* [Extracted data]
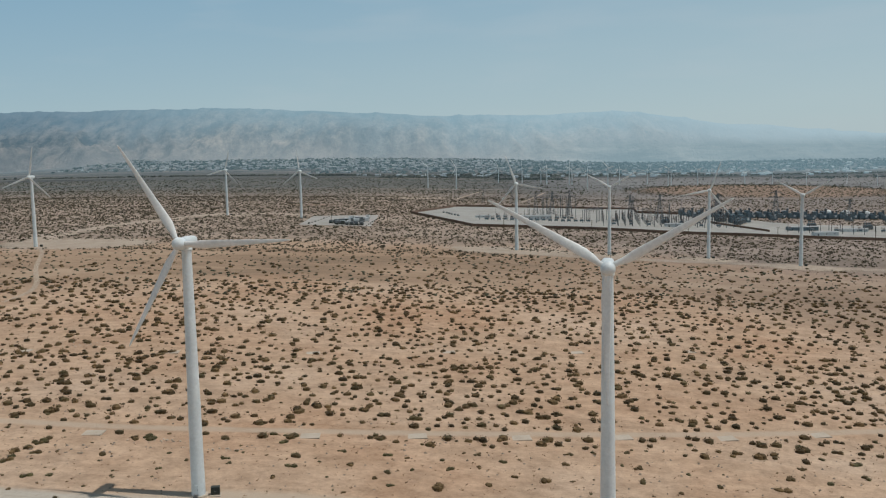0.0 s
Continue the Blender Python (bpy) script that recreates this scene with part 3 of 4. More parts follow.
def set_rotor(t, phase, bearing=-10.0):
    """Turn the head into the wind and the rotor to a phase: the first blade's angle from upright, clockwise as seen from in front."""
    for o in t.children:
        kind = o.name.split(".")[0]
        if kind == "hub":
            o.matrix_basis = pose(0, 0, 56.6, 0, 0, bearing) @ Matrix.Translation((0, -3.3, 0.05)) @ pose(0, 0, 0, 87, 0, 0) @ Matrix.Rotation(radians(-phase), 4, "Z")
        elif kind == "nacelle":
            o.matrix_basis = pose(0, 0, 56.6, 0, 0, bearing)


NEAR_TURBINES = [(29.8, 166.6, 60), (-56.3, 195.8, -32), (-145.3, 227.0, -7), (-229.4, 265.7, -42), (-312.5, 308.6, -28)]
MID_TURBINES = [(-322.1, 709.1, 10), (-262.8, 1093.8, 15), (-167.6, 1055.8, -8), (58.0, 741.6, -20), (131.9, 730.2, 60), (210.8, 725.9, 20), (272.0, 692.6, 60)]
FAR_TURBINES = [
    (-37, 1997, 0.83), (25, 1978, 0.82), (140, 2377, 0.72), (203, 2391, 0.7), (248, 2350, 0.69), (258, 2304, 0.73), (310, 2268, 0.74), (311, 2227, 0.7),
    (312, 1993, 0.72), (354, 1977, 0.82), (433, 2258, 0.69), (497, 2235, 0.66), (510, 2080, 0.7), (526, 2117, 0.6), (598, 2154, 0.64), (721, 2191, 0.51),
    (685, 2080, 0.48), (761, 2117, 0.46), (855, 2154, 0.46), (967, 2191, 0.39), (988, 2080, 0.41)]
first = wind_turbine()
rng = random.Random(5)
turbines = []
for i, (x, y, phase) in enumerate(NEAR_TURBINES + MID_TURBINES):
    m = ground_pose(x, y) if i < len(NEAR_TURBINES) else ground_pose(x, y) @ Matrix.Scale(0.967, 4)
    t = copy_thing(first, m)
    set_rotor(t, phase, -4.0 if phase == -7 else -10.0)
    if i >= len(NEAR_TURBINES):
        tagged(t, "white three-bladed wind turbine on a bare sandy clearing")
for x, y, s in FAR_TURBINES:
    t = copy_thing(first, ground_pose(x, y) @ Matrix.Diagonal((s, s, s, 1)))
    set_rotor(t, rng.uniform(0, 120))
    tagged(t, "small white wind turbine far out on the flat", group="distant turbines")
for o in list(first.children_recursive) + [first]:
    bpy.data.objects.remove(o)


# ---- things on the near ground ----
def transformer_cabinet():
    t = thing("transformer_cabinet", Matrix.Identity(4), "dark green steel transformer cabinet beside a turbine base", "transformer", "turbine transformers")
    part("base_slab", box(bmesh.new(), (0, 0, 0.02), (2.4, 2.2, 0.28), 0, 0.04), M_PAD, t)
    part("body", box(bmesh.new(), (0, 0.25, 1.0), (1.9, 1.2, 1.7), 0, 0.05), M_DARKBOX, t)
    part("lid", box(bmesh.new(), (0, 0.2, 1.88), (2.0, 1.35, 0.08), 0, 0.02), M_DARKBOX, t)
    for s in (-0.48, 0.48):
        d = part("door", box(bmesh.new(), (s, -0.40, 0.98), (0.92, 0.08, 1.6), 0, 0.02), M_DARKBOX, t)
        part("handle", box(bmesh.new(), (s * 0.25, -0.47, 1.0), (0.05, 0.07, 0.3)), M_GREY, d)
    for k in range(6):
        part("cooling_fin", box(bmesh.new(), (-0.75 + 0.3 * k, 0.98, 1.0), (0.06, 0.3, 1.3)), M_DARKBOX, t)
    return t


cab = transformer_cabinet()
for i, (x, y, _) in enumerate(NEAR_TURBINES):
    m = ground_pose(x + 3.7, y + 0.3, 8)
    if i == 0:
        cab.matrix_basis = m
    else:
        copy_thing(cab, m)
for x, y, _ in MID_TURBINES:
    copy_thing(cab, ground_pose(x + 4.2, y + 0.3, 8))


def open_container():
    t = thing("open_container", ground_pose(-229.0, 230.2, -6) @ Matrix.Diagonal((0.88, 1, 0.95, 1)), "olive drab open-topped steel waste container beside the road", "container")
    b = part("floor_pan", box(bmesh.new(), (0, 0, 0.25), (4.9, 2.3, 0.14)), M_OLIVE, t)
    for s in (-1, 1):
        side = part("side_wall", box(bmesh.new(), (0, s * 1.12, 1.25), (4.9, 0.09, 2.0)), M_OLIVE, t)
        for k in range(7):
            part("rib", box(bmesh.new(), (-2.25 + 0.75 * k, s * 1.21, 1.2), (0.12, 0.1, 1.9)), M_OLIVE, side)
        part("end_wall", box(bmesh.new(), (s * 2.42, 0, 1.25), (0.09, 2.2, 2.0)), M_OLIVE, t)
        part("top_rail", box(bmesh.new(), (0, s * 1.13, 2.3), (5.05, 0.18, 0.14), 0, 0.03), M_OLIVE, t)
        part("skid", box(bmesh.new(), (0, s * 0.7, 0.08), (4.7, 0.18, 0.2)), M_DARK, t)
    return t


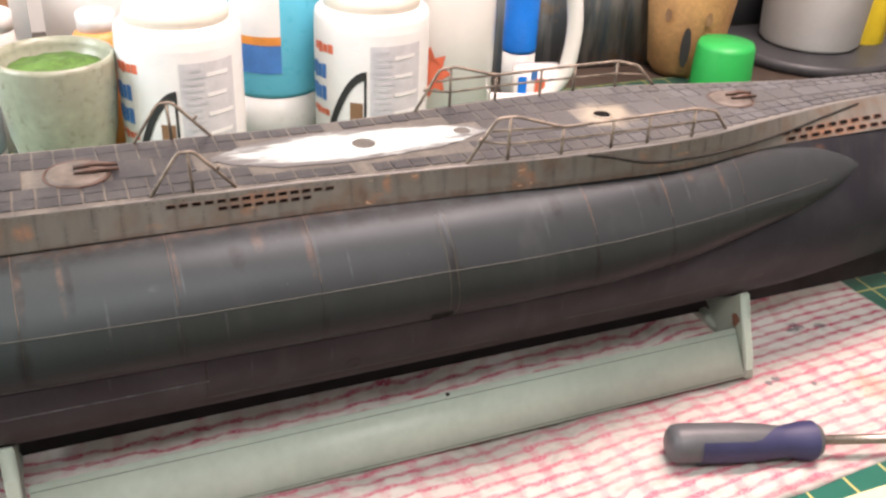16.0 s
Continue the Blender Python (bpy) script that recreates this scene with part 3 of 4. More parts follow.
def towel_height(x, y):
    h = 0.0095 + 0.0008 * math.sin(31 * x + 9 * y) + 0.0016 * noise.noise(Vector((x * 14, y * 18, 0.3)))
    h += 0.0008 * noise.noise(Vector((x * 45, y * 60, 4.1))) + 0.0003 * noise.noise(Vector((x * 170, y * 170, 2.2)))
    # the far side lies over something and rises towards its edge at the bow
    up = max(0.0, min(1.0, (-x - 0.33) / 0.28)) * max(0.0, min(1.0, (y - 0.004) / 0.062))
    h += 0.0200 * up
    # a soft ridge on the near side of the keel's forward end, falling towards it
    near = ease((-x - 0.28) / 0.05) * ease((x + 0.62) / 0.14) * max(0.0, 0.008 - y)
    h += 0.33 * min(near, 0.030) + 0.0011 * ease(near / 0.01) * math.sin(62 * x + 14 * y + 2 * math.sin(23 * x))
    # the cloth is ruffled between the legs of the stand
    between = ease((x + 0.225) / 0.02) * ease((0.15 - x) / 0.02)
    wave = 0.0025 * math.sin(24 * x) + 0.0015 * math.sin(61 * x)
    h += between * (0.0062 * math.exp(-((y - 0.016 - wave) / 0.011) ** 2) + 0.0050 * math.exp(-((y + 0.037 - wave) / 0.007) ** 2))
    h += between * 0.0022 * (noise.noise(Vector((x * 38, y * 95, 7.7))) + 0.6 * noise.noise(Vector((x * 95, y * 150, 1.7))))
    # soft folds gathered at the forward end of the stand
    for cx, cy, sx, sy, amp in ((-0.288, -0.020, 0.0130, 0.042, 0.0140), (-0.249, -0.020, 0.0125, 0.042, 0.0150), (-0.527, -0.012, 0.008, 0.012, 0.0035), (-0.60, -0.02, 0.05, 0.03, 0.003)):
        h += amp * math.exp(-((x - cx) / sx) ** 2 - ((y - cy) / sy) ** 2)
    return h


def towel_far_edge(x):
    return 0.094 - 0.018 * ease((x + 0.64) / 0.09) + 0.066 * ease((x + 0.50) / 0.16)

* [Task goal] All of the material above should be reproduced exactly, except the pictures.

* [Answer to the task]
0.0 s
Continue the Blender Python (bpy) script that recreates this scene with part 3 of 4. More parts follow.
def set_rotor(t, phase, bearing=-10.0):
    """Turn the head into the wind and the rotor to a phase: the first blade's angle from upright, clockwise as seen from in front."""
    for o in t.children:
        kind = o.name.split(".")[0]
        if kind == "hub":
            o.matrix_basis = pose(0, 0, 56.6, 0, 0, bearing) @ Matrix.Translation((0, -3.3, 0.05)) @ pose(0, 0, 0, 87, 0, 0) @ Matrix.Rotation(radians(-phase), 4, "Z")
        elif kind == "nacelle":
            o.matrix_basis = pose(0, 0, 56.6, 0, 0, bearing)


NEAR_TURBINES = [(29.8, 166.6, 60), (-56.3, 195.8, -32), (-145.3, 227.0, -7), (-229.4, 265.7, -42), (-312.5, 308.6, -28)]
MID_TURBINES = [(-322.1, 709.1, 10), (-262.8, 1093.8, 15), (-167.6, 1055.8, -8), (58.0, 741.6, -20), (131.9, 730.2, 60), (210.8, 725.9, 20), (272.0, 692.6, 60)]
FAR_TURBINES = [
    (-37, 1997, 0.83), (25, 1978, 0.82), (140, 2377, 0.72), (203, 2391, 0.7), (248, 2350, 0.69), (258, 2304, 0.73), (310, 2268, 0.74), (311, 2227, 0.7),
    (312, 1993, 0.72), (354, 1977, 0.82), (433, 2258, 0.69), (497, 2235, 0.66), (510, 2080, 0.7), (526, 2117, 0.6), (598, 2154, 0.64), (721, 2191, 0.51),
    (685, 2080, 0.48), (761, 2117, 0.46), (855, 2154, 0.46), (967, 2191, 0.39), (988, 2080, 0.41)]
first = wind_turbine()
rng = random.Random(5)
turbines = []
for i, (x, y, phase) in enumerate(NEAR_TURBINES + MID_TURBINES):
    m = ground_pose(x, y) if i < len(NEAR_TURBINES) else ground_pose(x, y) @ Matrix.Scale(0.967, 4)
    t = copy_thing(first, m)
    set_rotor(t, phase, -4.0 if phase == -7 else -10.0)
    if i >= len(NEAR_TURBINES):
        tagged(t, "white three-bladed wind turbine on a bare sandy clearing")
for x, y, s in FAR_TURBINES:
    t = copy_thing(first, ground_pose(x, y) @ Matrix.Diagonal((s, s, s, 1)))
    set_rotor(t, rng.uniform(0, 120))
    tagged(t, "small white wind turbine far out on the flat", group="distant turbines")
for o in list(first.children_recursive) + [first]:
    bpy.data.objects.remove(o)


# ---- things on the near ground ----
def transformer_cabinet():
    t = thing("transformer_cabinet", Matrix.Identity(4), "dark green steel transformer cabinet beside a turbine base", "transformer", "turbine transformers")
    part("base_slab", box(bmesh.new(), (0, 0, 0.02), (2.4, 2.2, 0.28), 0, 0.04), M_PAD, t)
    part("body", box(bmesh.new(), (0, 0.25, 1.0), (1.9, 1.2, 1.7), 0, 0.05), M_DARKBOX, t)
    part("lid", box(bmesh.new(), (0, 0.2, 1.88), (2.0, 1.35, 0.08), 0, 0.02), M_DARKBOX, t)
    for s in (-0.48, 0.48):
        d = part("door", box(bmesh.new(), (s, -0.40, 0.98), (0.92, 0.08, 1.6), 0, 0.02), M_DARKBOX, t)
        part("handle", box(bmesh.new(), (s * 0.25, -0.47, 1.0), (0.05, 0.07, 0.3)), M_GREY, d)
    for k in range(6):
        part("cooling_fin", box(bmesh.new(), (-0.75 + 0.3 * k, 0.98, 1.0), (0.06, 0.3, 1.3)), M_DARKBOX, t)
    return t


cab = transformer_cabinet()
for i, (x, y, _) in enumerate(NEAR_TURBINES):
    m = ground_pose(x + 3.7, y + 0.3, 8)
    if i == 0:
        cab.matrix_basis = m
    else:
        copy_thing(cab, m)
for x, y, _ in MID_TURBINES:
    copy_thing(cab, ground_pose(x + 4.2, y + 0.3, 8))


def open_container():
    t = thing("open_container", ground_pose(-229.0, 230.2, -6) @ Matrix.Diagonal((0.88, 1, 0.95, 1)), "olive drab open-topped steel waste container beside the road", "container")
    b = part("floor_pan", box(bmesh.new(), (0, 0, 0.25), (4.9, 2.3, 0.14)), M_OLIVE, t)
    for s in (-1, 1):
        side = part("side_wall", box(bmesh.new(), (0, s * 1.12, 1.25), (4.9, 0.09, 2.0)), M_OLIVE, t)
        for k in range(7):
            part("rib", box(bmesh.new(), (-2.25 + 0.75 * k, s * 1.21, 1.2), (0.12, 0.1, 1.9)), M_OLIVE, side)
        part("end_wall", box(bmesh.new(), (s * 2.42, 0, 1.25), (0.09, 2.2, 2.0)), M_OLIVE, t)
        part("top_rail", box(bmesh.new(), (0, s * 1.13, 2.3), (5.05, 0.18, 0.14), 0, 0.03), M_OLIVE, t)
        part("skid", box(bmesh.new(), (0, s * 0.7, 0.08), (4.7, 0.18, 0.2)), M_DARK, t)
    return t


16.0 s
Continue the Blender Python (bpy) script that recreates this scene with part 3 of 4. More parts follow.
def towel_height(x, y):
    h = 0.0095 + 0.0008 * math.sin(31 * x + 9 * y) + 0.0016 * noise.noise(Vector((x * 14, y * 18, 0.3)))
    h += 0.0008 * noise.noise(Vector((x * 45, y * 60, 4.1))) + 0.0003 * noise.noise(Vector((x * 170, y * 170, 2.2)))
    # the far side lies over something and rises towards its edge at the bow
    up = max(0.0, min(1.0, (-x - 0.33) / 0.28)) * max(0.0, min(1.0, (y - 0.004) / 0.062))
    h += 0.0200 * up
    # a soft ridge on the near side of the keel's forward end, falling towards it
    near = ease((-x - 0.28) / 0.05) * ease((x + 0.62) / 0.14) * max(0.0, 0.008 - y)
    h += 0.33 * min(near, 0.030) + 0.0011 * ease(near / 0.01) * math.sin(62 * x + 14 * y + 2 * math.sin(23 * x))
    # the cloth is ruffled between the legs of the stand
    between = ease((x + 0.225) / 0.02) * ease((0.15 - x) / 0.02)
    wave = 0.0025 * math.sin(24 * x) + 0.0015 * math.sin(61 * x)
    h += between * (0.0062 * math.exp(-((y - 0.016 - wave) / 0.011) ** 2) + 0.0050 * math.exp(-((y + 0.037 - wave) / 0.007) ** 2))
    h += between * 0.0022 * (noise.noise(Vector((x * 38, y * 95, 7.7))) + 0.6 * noise.noise(Vector((x * 95, y * 150, 1.7))))
    # soft folds gathered at the forward end of the stand
    for cx, cy, sx, sy, amp in ((-0.288, -0.020, 0.0130, 0.042, 0.0140), (-0.249, -0.020, 0.0125, 0.042, 0.0150), (-0.527, -0.012, 0.008, 0.012, 0.0035), (-0.60, -0.02, 0.05, 0.03, 0.003)):
        h += amp * math.exp(-((x - cx) / sx) ** 2 - ((y - cy) / sy) ** 2)
    return h


def towel_far_edge(x):
    return 0.094 - 0.018 * ease((x + 0.64) / 0.09) + 0.066 * ease((x + 0.50) / 0.16)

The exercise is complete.